### PROBLEM TO SOLVE
Copy, without any alteration, the lines from the one that includes "return Matrix.LocRotScale((x, y, z), Euler([radians(a)" up to and including the one that includes "made[o] = o.copy()".

════════

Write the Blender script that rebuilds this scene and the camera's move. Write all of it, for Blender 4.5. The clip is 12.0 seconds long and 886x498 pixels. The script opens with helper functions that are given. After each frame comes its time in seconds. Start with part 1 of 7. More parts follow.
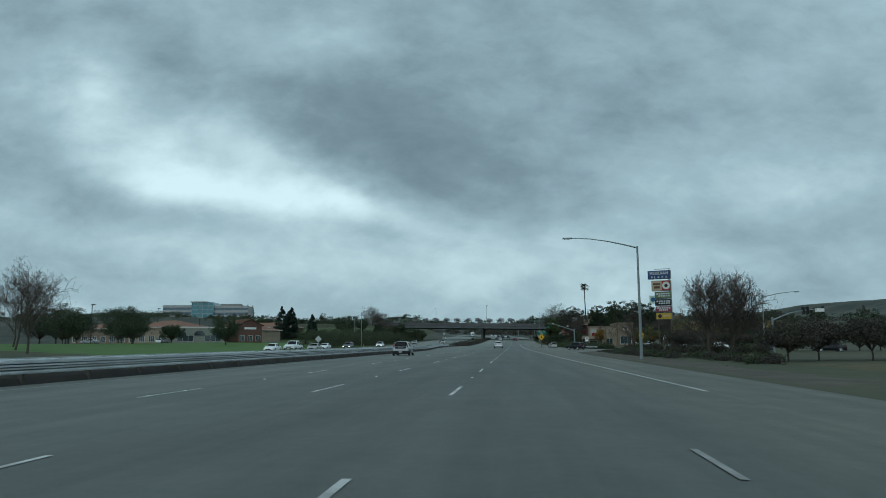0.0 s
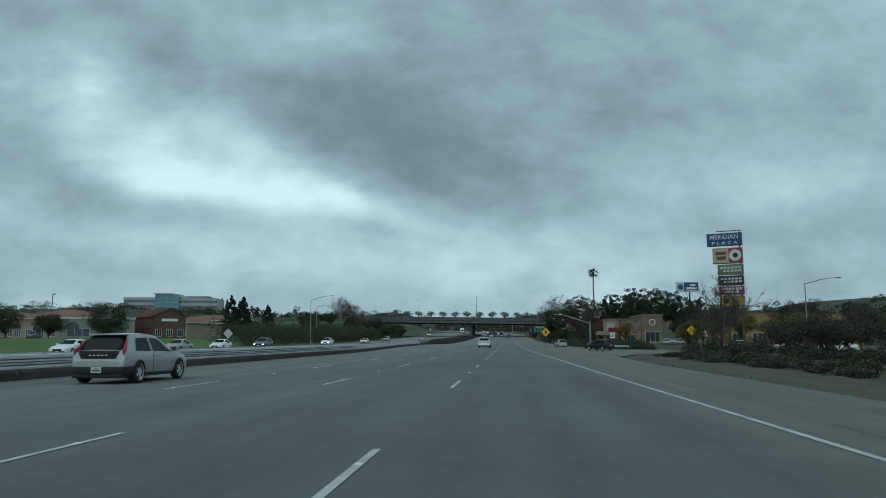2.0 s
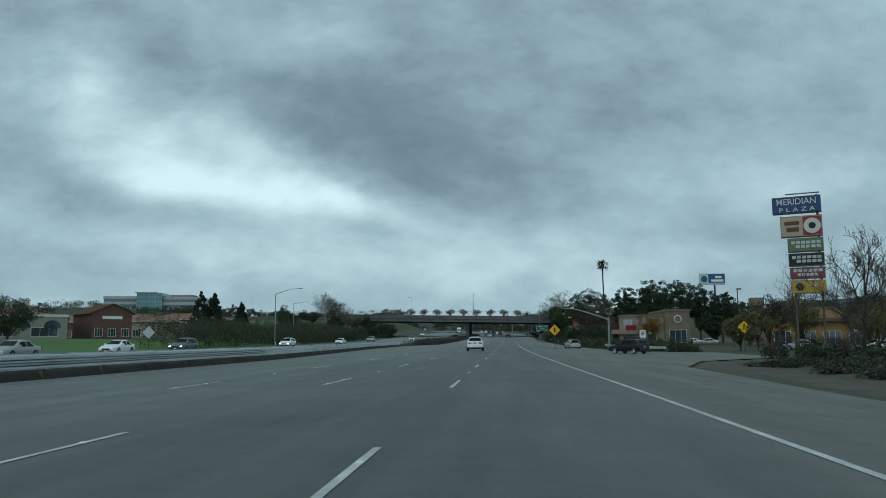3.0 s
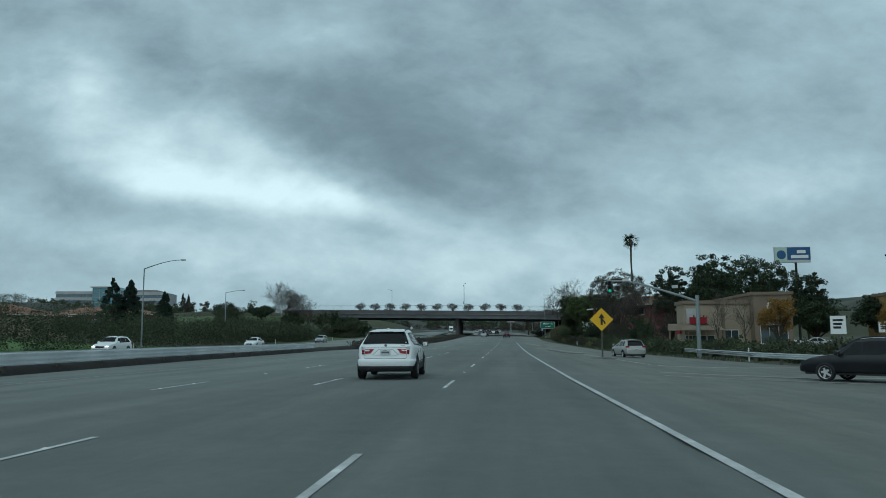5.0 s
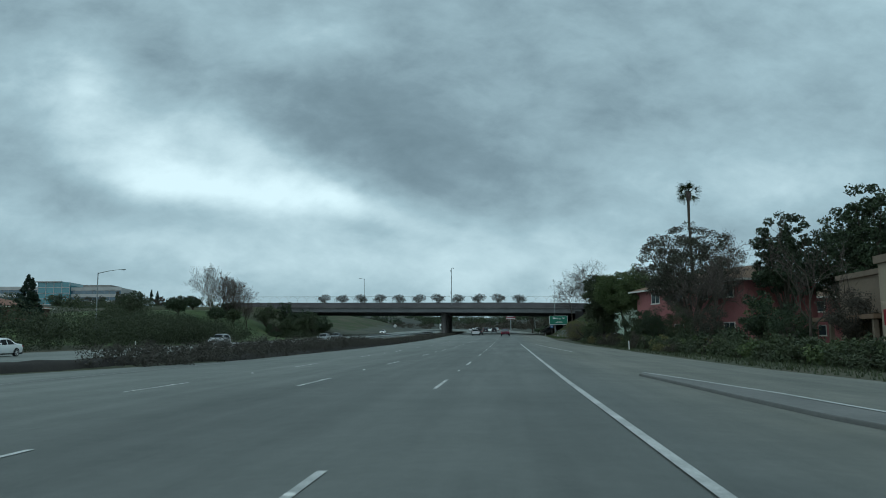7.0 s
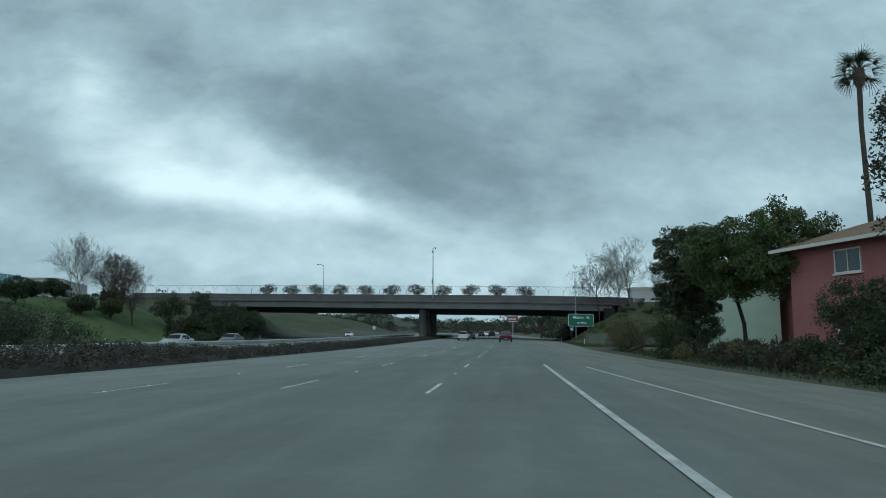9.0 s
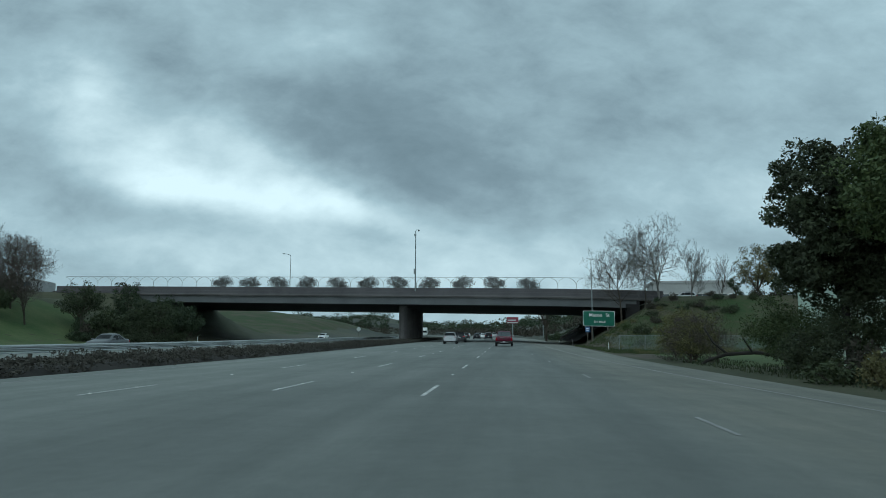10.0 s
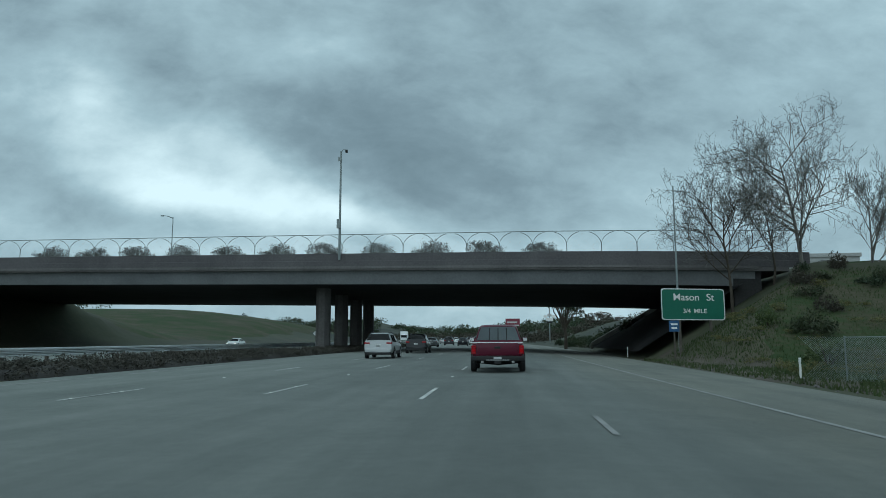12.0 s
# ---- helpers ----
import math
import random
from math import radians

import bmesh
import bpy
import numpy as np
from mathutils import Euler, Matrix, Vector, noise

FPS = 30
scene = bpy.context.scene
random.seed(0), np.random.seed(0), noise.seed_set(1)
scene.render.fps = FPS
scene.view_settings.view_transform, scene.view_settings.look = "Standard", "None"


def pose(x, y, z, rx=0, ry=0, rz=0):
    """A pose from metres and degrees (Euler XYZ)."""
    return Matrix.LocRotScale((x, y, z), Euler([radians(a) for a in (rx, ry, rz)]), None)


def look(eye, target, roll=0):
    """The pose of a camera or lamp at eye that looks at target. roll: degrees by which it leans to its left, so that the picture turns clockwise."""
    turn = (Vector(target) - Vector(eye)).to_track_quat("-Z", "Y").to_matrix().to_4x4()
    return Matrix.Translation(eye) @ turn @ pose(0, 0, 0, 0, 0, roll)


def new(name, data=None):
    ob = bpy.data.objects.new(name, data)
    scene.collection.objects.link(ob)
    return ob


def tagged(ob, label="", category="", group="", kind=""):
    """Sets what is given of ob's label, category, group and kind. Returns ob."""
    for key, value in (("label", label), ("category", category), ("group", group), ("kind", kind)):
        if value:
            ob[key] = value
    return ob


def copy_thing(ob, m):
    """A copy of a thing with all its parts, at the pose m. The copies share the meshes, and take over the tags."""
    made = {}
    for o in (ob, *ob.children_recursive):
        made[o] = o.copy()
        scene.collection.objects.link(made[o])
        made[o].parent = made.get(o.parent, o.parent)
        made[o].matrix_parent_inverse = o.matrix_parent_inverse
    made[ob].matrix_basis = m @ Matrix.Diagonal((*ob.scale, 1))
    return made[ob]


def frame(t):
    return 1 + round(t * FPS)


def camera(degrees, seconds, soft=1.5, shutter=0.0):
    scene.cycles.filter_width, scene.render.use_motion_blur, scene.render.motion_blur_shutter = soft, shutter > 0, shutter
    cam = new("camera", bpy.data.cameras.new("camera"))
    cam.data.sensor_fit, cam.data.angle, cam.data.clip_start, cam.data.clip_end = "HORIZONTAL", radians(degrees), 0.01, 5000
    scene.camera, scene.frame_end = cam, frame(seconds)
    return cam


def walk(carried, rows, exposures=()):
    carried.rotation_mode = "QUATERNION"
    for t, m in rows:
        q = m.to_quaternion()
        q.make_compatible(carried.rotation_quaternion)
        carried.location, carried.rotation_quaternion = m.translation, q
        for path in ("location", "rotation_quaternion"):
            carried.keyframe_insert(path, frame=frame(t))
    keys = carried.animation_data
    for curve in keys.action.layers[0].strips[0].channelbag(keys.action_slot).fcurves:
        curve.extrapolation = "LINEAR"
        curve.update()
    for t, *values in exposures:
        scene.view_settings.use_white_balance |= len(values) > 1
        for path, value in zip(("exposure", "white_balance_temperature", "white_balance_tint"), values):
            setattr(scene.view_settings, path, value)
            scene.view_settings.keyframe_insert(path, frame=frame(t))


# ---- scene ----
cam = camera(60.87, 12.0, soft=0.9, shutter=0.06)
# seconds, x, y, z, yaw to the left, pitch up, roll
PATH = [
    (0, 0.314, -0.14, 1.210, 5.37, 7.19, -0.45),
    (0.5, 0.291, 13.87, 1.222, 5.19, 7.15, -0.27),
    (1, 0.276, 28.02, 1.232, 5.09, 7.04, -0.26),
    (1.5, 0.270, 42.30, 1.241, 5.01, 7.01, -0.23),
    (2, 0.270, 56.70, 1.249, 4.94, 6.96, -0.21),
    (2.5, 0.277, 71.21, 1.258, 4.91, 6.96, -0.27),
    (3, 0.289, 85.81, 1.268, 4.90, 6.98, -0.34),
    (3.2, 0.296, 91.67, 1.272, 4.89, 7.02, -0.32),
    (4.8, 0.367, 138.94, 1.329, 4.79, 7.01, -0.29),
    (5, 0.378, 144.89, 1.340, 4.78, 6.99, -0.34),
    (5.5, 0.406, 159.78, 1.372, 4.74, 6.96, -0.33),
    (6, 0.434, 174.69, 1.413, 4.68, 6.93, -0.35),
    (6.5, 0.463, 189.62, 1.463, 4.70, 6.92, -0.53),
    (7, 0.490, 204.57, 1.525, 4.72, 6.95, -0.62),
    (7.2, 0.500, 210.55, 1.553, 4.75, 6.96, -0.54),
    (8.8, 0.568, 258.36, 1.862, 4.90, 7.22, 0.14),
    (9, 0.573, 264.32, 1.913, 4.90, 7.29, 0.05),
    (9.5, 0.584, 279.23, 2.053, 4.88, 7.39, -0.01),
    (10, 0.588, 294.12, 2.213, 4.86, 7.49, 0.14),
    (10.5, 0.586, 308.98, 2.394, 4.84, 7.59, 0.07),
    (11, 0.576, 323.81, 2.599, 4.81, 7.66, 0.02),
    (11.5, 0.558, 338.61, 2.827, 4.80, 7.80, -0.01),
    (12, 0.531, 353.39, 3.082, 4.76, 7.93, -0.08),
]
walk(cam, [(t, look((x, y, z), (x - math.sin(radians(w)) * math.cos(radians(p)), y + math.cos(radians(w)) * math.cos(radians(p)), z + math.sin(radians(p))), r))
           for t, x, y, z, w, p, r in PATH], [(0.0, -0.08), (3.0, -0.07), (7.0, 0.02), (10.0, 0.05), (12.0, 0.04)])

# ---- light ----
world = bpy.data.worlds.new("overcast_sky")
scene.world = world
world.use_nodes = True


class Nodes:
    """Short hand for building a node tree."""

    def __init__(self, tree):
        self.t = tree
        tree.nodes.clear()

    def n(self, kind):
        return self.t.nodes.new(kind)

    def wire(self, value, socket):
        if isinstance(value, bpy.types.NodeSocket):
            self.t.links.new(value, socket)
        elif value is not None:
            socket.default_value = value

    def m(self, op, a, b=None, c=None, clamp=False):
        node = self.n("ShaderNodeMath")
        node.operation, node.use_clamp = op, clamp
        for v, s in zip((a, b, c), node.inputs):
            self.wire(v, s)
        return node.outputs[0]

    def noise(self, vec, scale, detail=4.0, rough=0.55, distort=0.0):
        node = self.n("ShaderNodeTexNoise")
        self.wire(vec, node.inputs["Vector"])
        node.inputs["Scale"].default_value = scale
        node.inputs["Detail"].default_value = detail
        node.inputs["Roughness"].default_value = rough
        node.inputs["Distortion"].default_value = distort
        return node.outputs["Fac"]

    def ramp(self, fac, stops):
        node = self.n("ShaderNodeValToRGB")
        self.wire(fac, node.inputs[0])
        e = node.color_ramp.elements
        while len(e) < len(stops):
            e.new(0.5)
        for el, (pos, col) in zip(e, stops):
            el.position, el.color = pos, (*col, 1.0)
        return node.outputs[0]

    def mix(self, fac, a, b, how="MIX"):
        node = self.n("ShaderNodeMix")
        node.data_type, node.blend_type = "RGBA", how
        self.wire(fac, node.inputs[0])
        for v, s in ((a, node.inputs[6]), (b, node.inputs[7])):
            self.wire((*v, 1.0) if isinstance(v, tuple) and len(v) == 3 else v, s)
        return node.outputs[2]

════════

### WRITTEN RESPONSE
    return Matrix.LocRotScale((x, y, z), Euler([radians(a) for a in (rx, ry, rz)]), None)


def look(eye, target, roll=0):
    """The pose of a camera or lamp at eye that looks at target. roll: degrees by which it leans to its left, so that the picture turns clockwise."""
    turn = (Vector(target) - Vector(eye)).to_track_quat("-Z", "Y").to_matrix().to_4x4()
    return Matrix.Translation(eye) @ turn @ pose(0, 0, 0, 0, 0, roll)


def new(name, data=None):
    ob = bpy.data.objects.new(name, data)
    scene.collection.objects.link(ob)
    return ob


def tagged(ob, label="", category="", group="", kind=""):
    """Sets what is given of ob's label, category, group and kind. Returns ob."""
    for key, value in (("label", label), ("category", category), ("group", group), ("kind", kind)):
        if value:
            ob[key] = value
    return ob


def copy_thing(ob, m):
    """A copy of a thing with all its parts, at the pose m. The copies share the meshes, and take over the tags."""
    made = {}
    for o in (ob, *ob.children_recursive):
        made[o] = o.copy()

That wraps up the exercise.